Il suo recital Mirando a Youkali (titolo e spettacolo evocative del cabaret brechtiano), sta girando per la Spagna. E’ una botta di energia, una riflessione clownesca sull’esistenza a tratti potentissima.

“Vivere con il peso sociale e la paura del fallimento, la perdita dell’innocenza e della libertà. La paura della morte, il dubbio della morte…”

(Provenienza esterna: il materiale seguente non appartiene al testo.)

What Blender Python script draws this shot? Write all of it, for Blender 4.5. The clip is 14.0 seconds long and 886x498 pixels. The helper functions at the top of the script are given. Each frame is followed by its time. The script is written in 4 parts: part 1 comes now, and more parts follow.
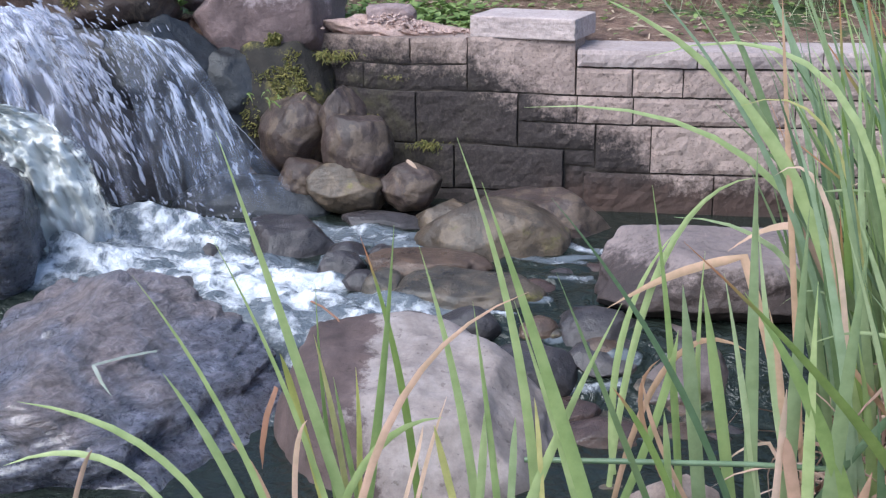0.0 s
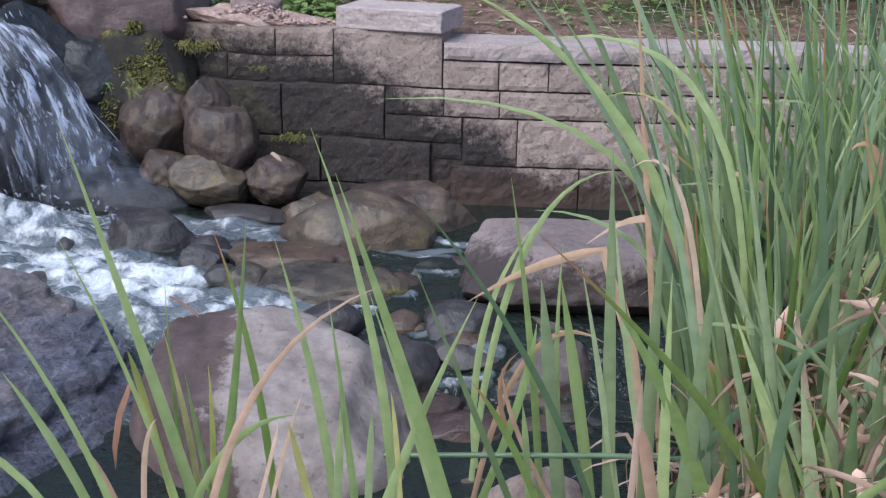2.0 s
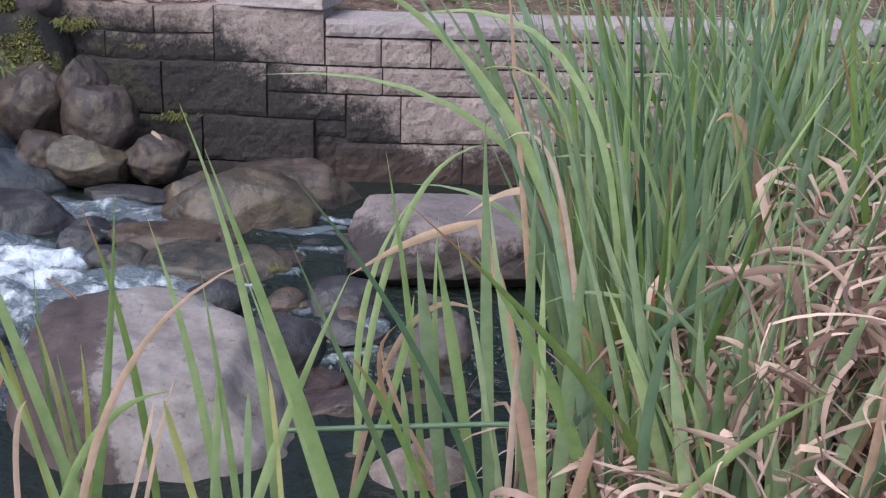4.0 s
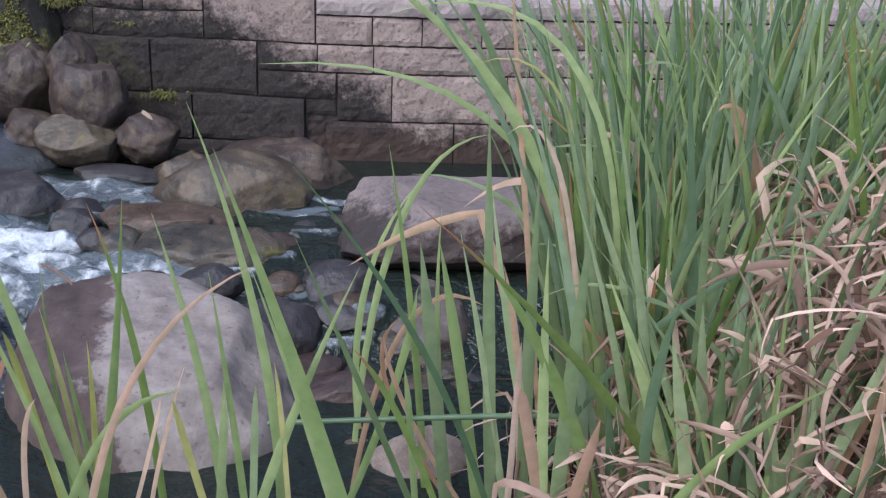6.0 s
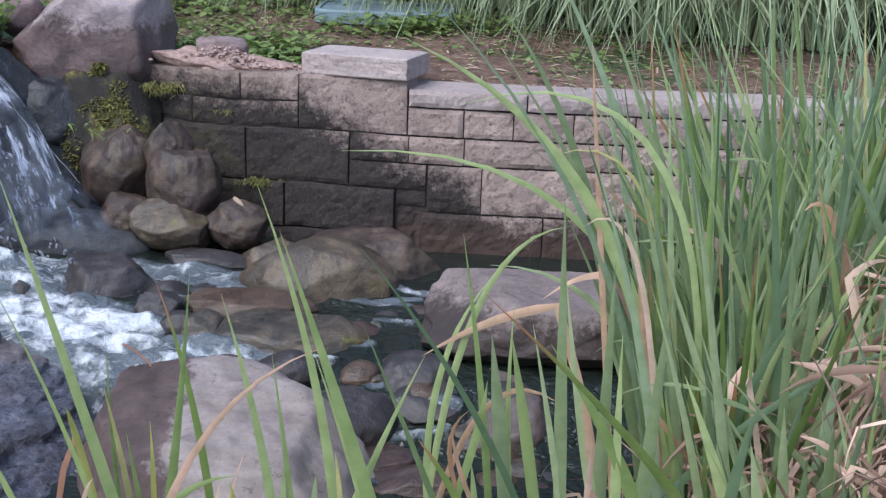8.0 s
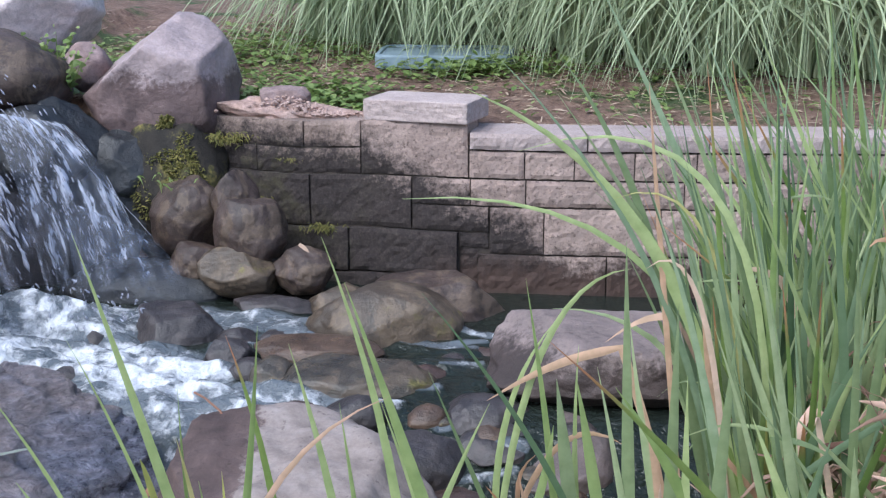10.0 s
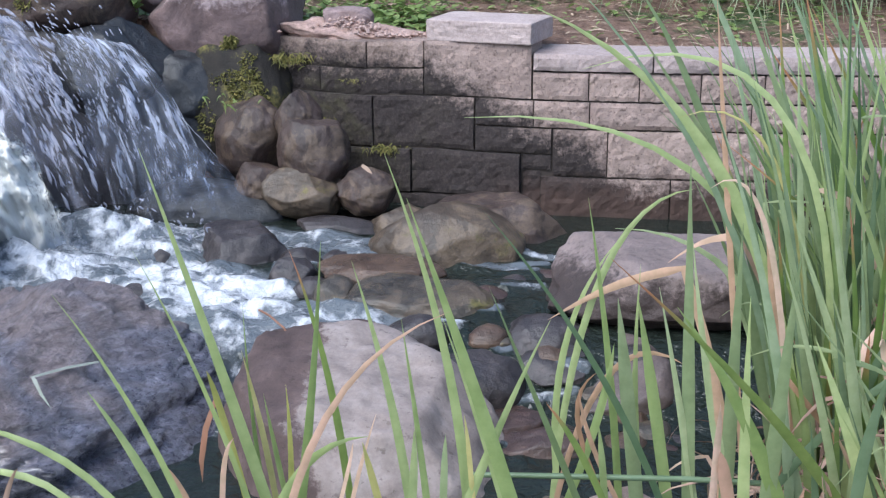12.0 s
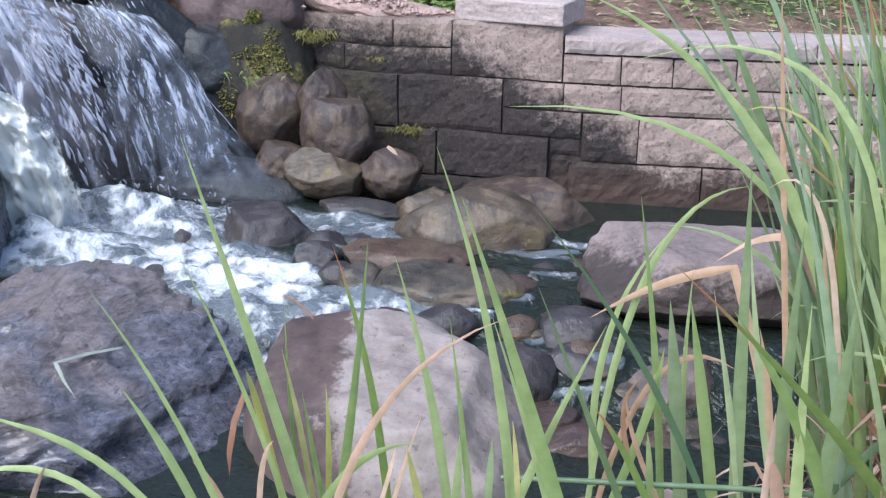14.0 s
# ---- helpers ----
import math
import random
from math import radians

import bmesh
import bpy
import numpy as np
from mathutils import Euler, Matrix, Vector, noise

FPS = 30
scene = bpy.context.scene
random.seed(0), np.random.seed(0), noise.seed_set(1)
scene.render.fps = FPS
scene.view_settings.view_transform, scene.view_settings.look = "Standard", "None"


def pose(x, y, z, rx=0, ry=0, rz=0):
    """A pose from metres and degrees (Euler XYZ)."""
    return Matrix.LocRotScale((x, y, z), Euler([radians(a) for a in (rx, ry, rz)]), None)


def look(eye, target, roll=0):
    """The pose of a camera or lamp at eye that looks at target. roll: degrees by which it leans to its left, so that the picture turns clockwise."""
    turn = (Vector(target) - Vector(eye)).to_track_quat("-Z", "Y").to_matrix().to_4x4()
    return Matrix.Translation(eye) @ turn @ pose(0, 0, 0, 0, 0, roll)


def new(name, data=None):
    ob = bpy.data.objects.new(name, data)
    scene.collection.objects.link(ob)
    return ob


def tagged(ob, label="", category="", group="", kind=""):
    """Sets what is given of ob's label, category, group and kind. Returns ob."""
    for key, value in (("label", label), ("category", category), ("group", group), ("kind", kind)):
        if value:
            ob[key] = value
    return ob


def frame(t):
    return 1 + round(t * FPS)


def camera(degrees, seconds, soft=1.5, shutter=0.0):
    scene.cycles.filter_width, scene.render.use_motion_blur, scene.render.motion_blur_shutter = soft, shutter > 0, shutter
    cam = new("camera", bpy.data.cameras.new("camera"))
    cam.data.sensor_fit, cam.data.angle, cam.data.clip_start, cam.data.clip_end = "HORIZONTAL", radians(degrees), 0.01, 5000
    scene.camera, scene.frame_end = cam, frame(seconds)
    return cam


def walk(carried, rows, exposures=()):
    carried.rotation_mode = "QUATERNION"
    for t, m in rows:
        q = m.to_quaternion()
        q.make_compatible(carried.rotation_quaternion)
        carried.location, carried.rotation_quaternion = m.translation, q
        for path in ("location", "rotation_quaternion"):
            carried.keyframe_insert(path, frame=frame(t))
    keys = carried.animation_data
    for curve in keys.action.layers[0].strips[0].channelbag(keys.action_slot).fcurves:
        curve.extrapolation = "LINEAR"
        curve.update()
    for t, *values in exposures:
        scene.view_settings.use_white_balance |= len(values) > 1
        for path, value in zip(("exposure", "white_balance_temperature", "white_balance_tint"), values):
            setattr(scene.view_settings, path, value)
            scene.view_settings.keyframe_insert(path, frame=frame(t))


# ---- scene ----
cam = camera(40.0, 14.0, soft=1.25)
PATH = [
    (0, (0.207, 0.211, 1.219), (-0.091, 2.096, 0.621), -0.6),
    (0.5, (0.186, 0.22, 1.205), (-0.094, 2.107, 0.603), -0.6),
    (1, (0.187, 0.226, 1.207), (-0.046, 2.115, 0.593), 0.1),
    (1.5, (0.229, 0.247, 1.208), (0.074, 2.144, 0.595), 0.9),
    (2, (0.24, 0.247, 1.206), (0.143, 2.151, 0.6), 1.1),
    (2.5, (0.241, 0.245, 1.207), (0.192, 2.151, 0.605), 1.3),
    (3, (0.248, 0.245, 1.199), (0.24, 2.147, 0.579), 1.3),
    (3.5, (0.26, 0.241, 1.194), (0.289, 2.14, 0.566), 1.5),
    (4, (0.282, 0.23, 1.2), (0.354, 2.126, 0.566), 1.6),
    (4.2, (0.286, 0.228, 1.202), (0.368, 2.121, 0.564), 1.6),
    (6.3, (0.226, 0.25, 1.263), (0.337, 2.123, 0.57), 2.0),
    (6.5, (0.233, 0.253, 1.264), (0.316, 2.129, 0.574), 1.6),
    (7, (0.257, 0.271, 1.257), (0.275, 2.156, 0.589), 1.3),
    (7.5, (0.284, 0.287, 1.235), (0.231, 2.188, 0.616), 1.9),
    (7.7, (0.286, 0.286, 1.235), (0.229, 2.197, 0.648), 2.2),
    (9.8, (0.295, 0.259, 1.258), (0.153, 2.197, 0.784), 0.1),
    (10, (0.293, 0.263, 1.261), (0.123, 2.194, 0.771), 0.0),
    (10.5, (0.256, 0.264, 1.255), (-0.023, 2.169, 0.713), -0.0),
    (11, (0.252, 0.264, 1.249), (-0.09, 2.142, 0.651), -0.1),
    (11.5, (0.298, 0.243, 1.255), (-0.025, 2.118, 0.638), -0.3),
    (12, (0.294, 0.256, 1.246), (0.026, 2.143, 0.64), -0.4),
    (12.5, (0.263, 0.31, 1.268), (0.029, 2.212, 0.696), -0.6),
    (13, (0.22, 0.327, 1.272), (-0.041, 2.221, 0.684), -0.2),
    (13.5, (0.197, 0.344, 1.262), (-0.086, 2.222, 0.636), 0.2),
    (14, (0.196, 0.342, 1.261), (-0.071, 2.214, 0.611), 0.8),
]
walk(cam, [(t, look(eye, target, roll)) for t, eye, target, roll in PATH], exposures=[(0, 0.78, 5650, 7), (1.0, 0.8, 5650, 7), (1.5, 0.52, 5650, 7), (3, 0.40, 5650, 8), (4, 0.38, 5650, 8), (6.5, 0.34, 5600, 9), (7.5, 0.4, 5650, 8), (9.8, 0.62, 5650, 7), (11, 0.76, 5650, 7), (12.5, 0.7, 5700, 7), (13.5, 0.9, 5650, 7), (14, 0.88, 5650, 7)])

# ---- light ----
world = bpy.data.worlds.new("world")
scene.world = world
world.use_nodes = True
wn = world.node_tree
sky = wn.nodes.new("ShaderNodeTexSky")
sky.sky_type = "NISHITA"
sky.sun_disc = False
sky.sun_elevation = radians(52)
sky.sun_rotation = radians(215)
sky.dust_density = 2.5
wn.links.new(sky.outputs[0], wn.nodes["Background"].inputs[0])
wn.nodes["Background"].inputs[1].default_value = 0.15
sun_data = bpy.data.lights.new("sun", "SUN")
sun_data.energy = 2.0
sun_data.angle = radians(40)
sun_data.color = (1.0, 0.97, 0.93)
sun = new("sun", sun_data)
sun.matrix_world = look((-3.0, -3.6, 6.0), (0, 0, 0))


# ---- materials ----
def material(name):
    m = bpy.data.materials.new(name)
    m.use_nodes = True
    return m, m.node_tree, m.node_tree.nodes["Principled BSDF"]


def node(tree, kind, **values):
    n = tree.nodes.new(kind)
    for key, value in values.items():
        n.inputs[key.replace("_", " ")].default_value = value
    return n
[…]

Il clown di Alba é una specie di sopravvissuta ad un mondo sempre più difficile, come del resto tutti i grandi clown lo sono stati. Solo che il mondo di oggi è un vero casino. La maschera di Alba è una silhouette agrodolce, una sorta di aviatore uscito da una fiaba da Piccolo Principe postindustriale, una sorella perduta dei Fratellini ai margini di un disastro nucleare. Suona il sassofono e fa le magie coi guanti da boxe, porta un elmetto da guerra e si trascina dietro un fascio di legni della foresta amazzonica. Canta il rap e il gregoriano, cammina sulle mani, fa le smorfie e le rondate. E’ dolce e graffiante, impacciata e lucida, maldestra e saggia: cosa si vuole di più da un clown?



“Signore, perché non ce lo dici prima, quando decidi che dobbiamo morire?”

Il clown bianco a cui si oppone la derisione di Alba, è il mondo intero: noi spettatori, a cui lancia i propri abiti; il signor Busch (forse il più grande clown bianco di oggi); l’”arte contemporanea”; la chiesa (memorabile il pezzo della confessione); e persino Dio in persona: lo implora, lo prega, gli si confida, lo manda persino affanculo: ma lo fa danzandoglielo, facendo i salti mortali, gli equilibri, o suonando due sassofoni accompagnata dal suo trio di splendidi musicisti.


Il suo spettacolo è costruito mischiando le tecniche circensi, la danza e la musica a testi di Miguel Hernández, Koltés, Rousseau, Saint-Exupéry, Baricco, Brecht, gli indiani del sudamerica. Ma la spontaneità leggera e il gusto del “mestiere” circense la allontanano dai narcisismi del nouveau cirque e le permettono il difficilissimo risultato di essere cruda, struggente, poetica, violenta, tenera e universale. La sua maschera è essenziale, quasi rituale come quella di un indigeno la cui forza è non avere niente.

Universale vuol dire anche che, dopo i saluti finali di questo delirio sulle sorti del mondo, una bambina di circa due anni é salita in scena per darle un bacio.

Quanto avrei voluto vedere questo spettacolo a due anni.

Ho tante volte pensato come l’universalità secolare del clown, quel filo pazzo che passa dalla saggezza intellettuale del fool shakespeariano alla malizia di Charlot, ai virtuosismi di Grock fino a Dario Fo sarebbe potuta sopravvivere dopo di noi nel nostro ignoto futuro: Alba Sarraute ci ha avvicinato la speranza.

“Un giorno il cielo ci cadrà sopra e nessuno se ne accorgerà”.